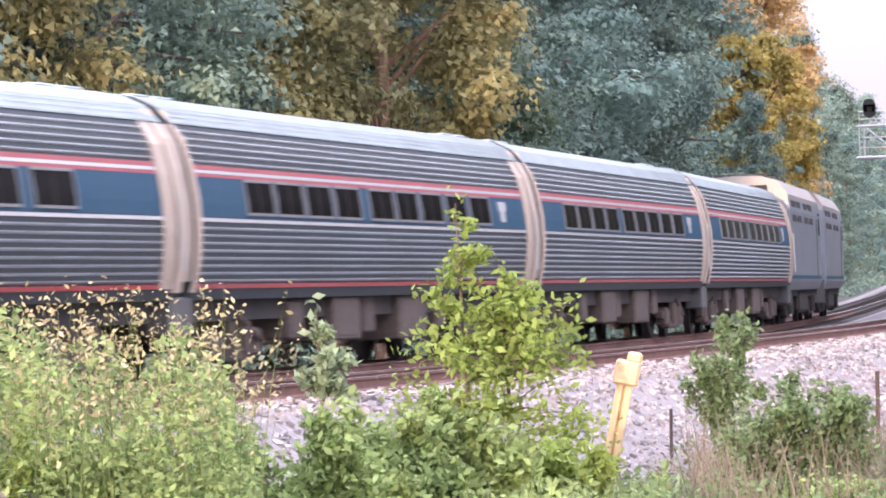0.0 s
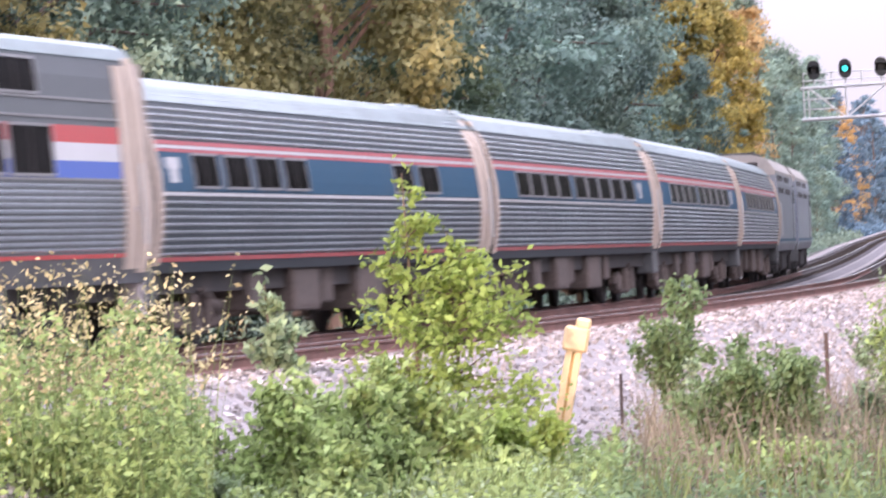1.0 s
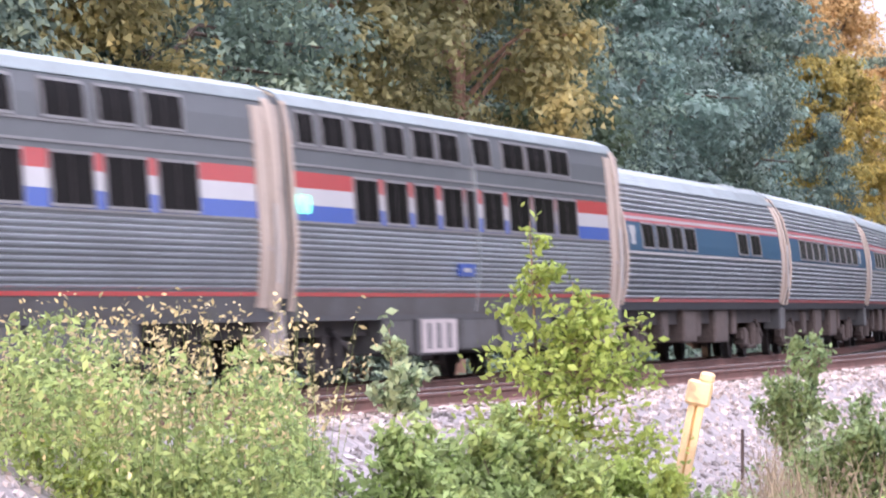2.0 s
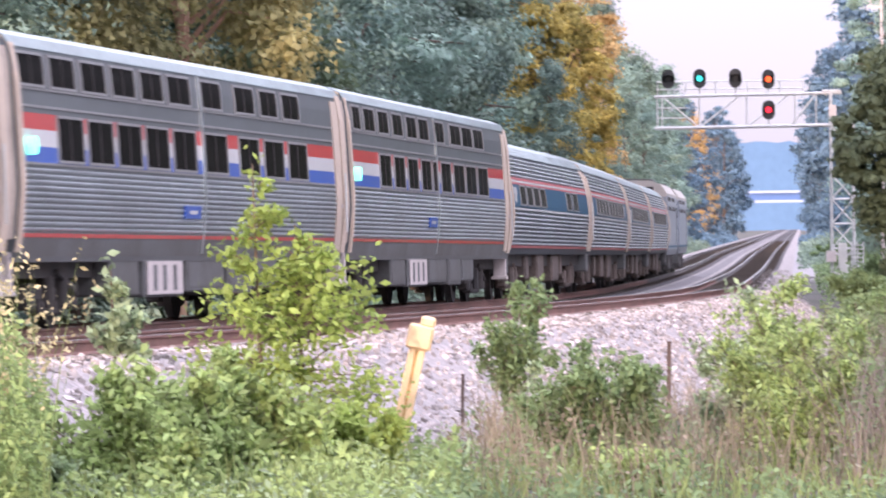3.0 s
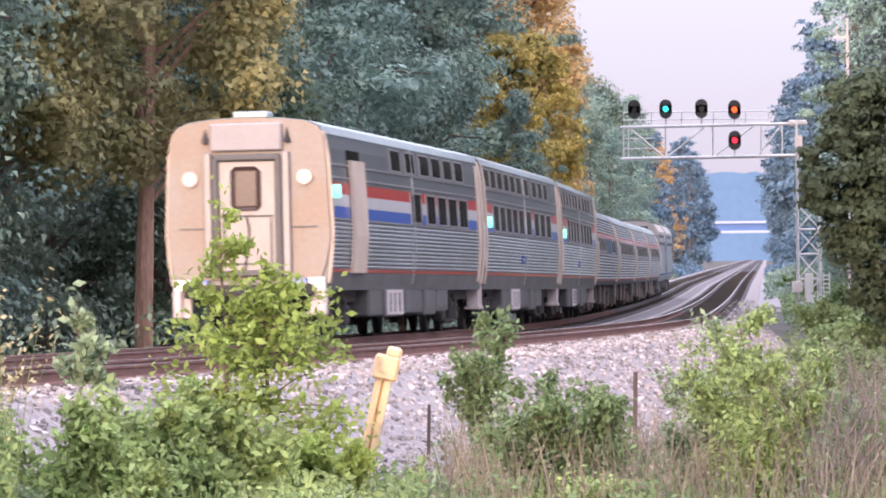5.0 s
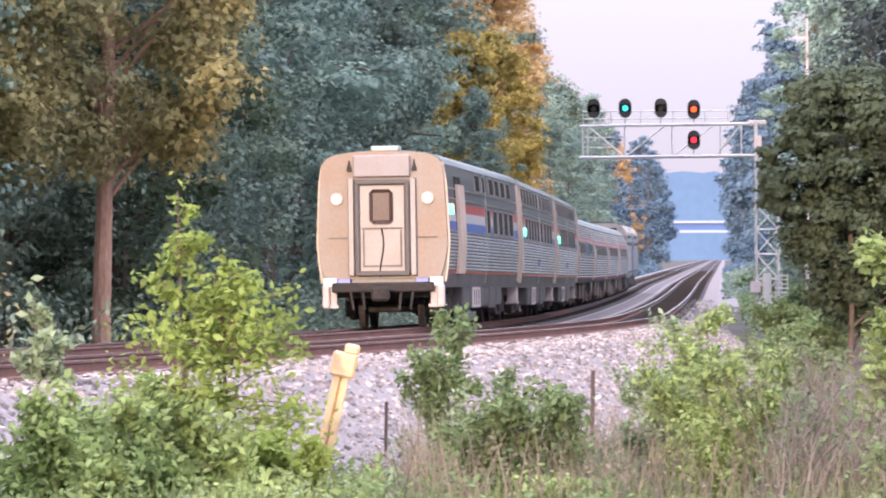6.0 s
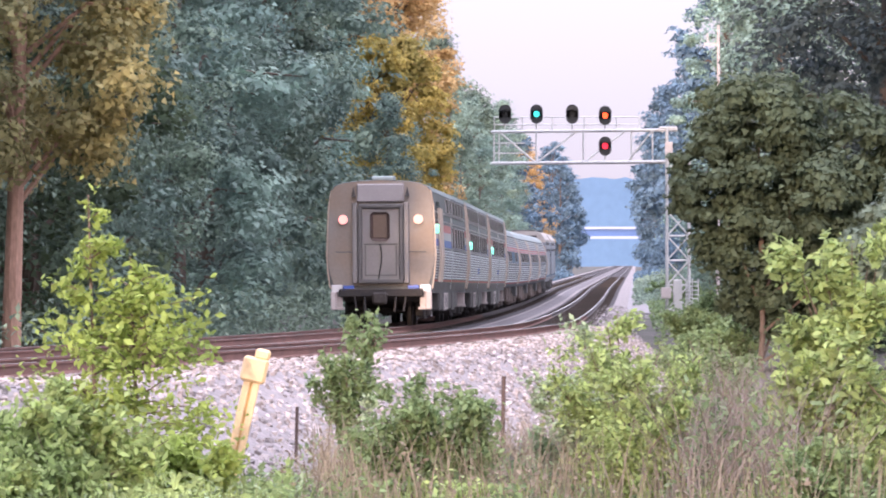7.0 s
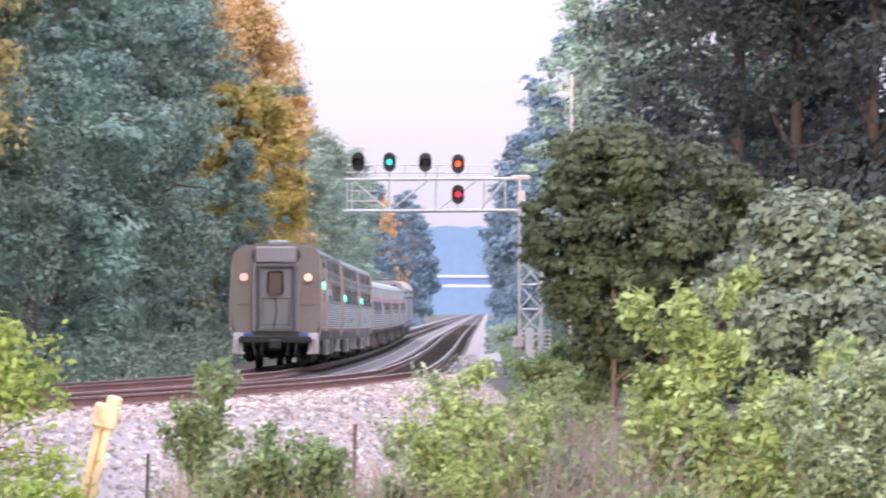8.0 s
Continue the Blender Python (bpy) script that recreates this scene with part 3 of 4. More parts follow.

• Exercise
Without the pictures, repeat the listing above exactly.

• Reply to the task
0.0 s
1.0 s
2.0 s
3.0 s
5.0 s
6.0 s
7.0 s
8.0 s
Continue the Blender Python (bpy) script that recreates this scene with part 3 of 4. More parts follow.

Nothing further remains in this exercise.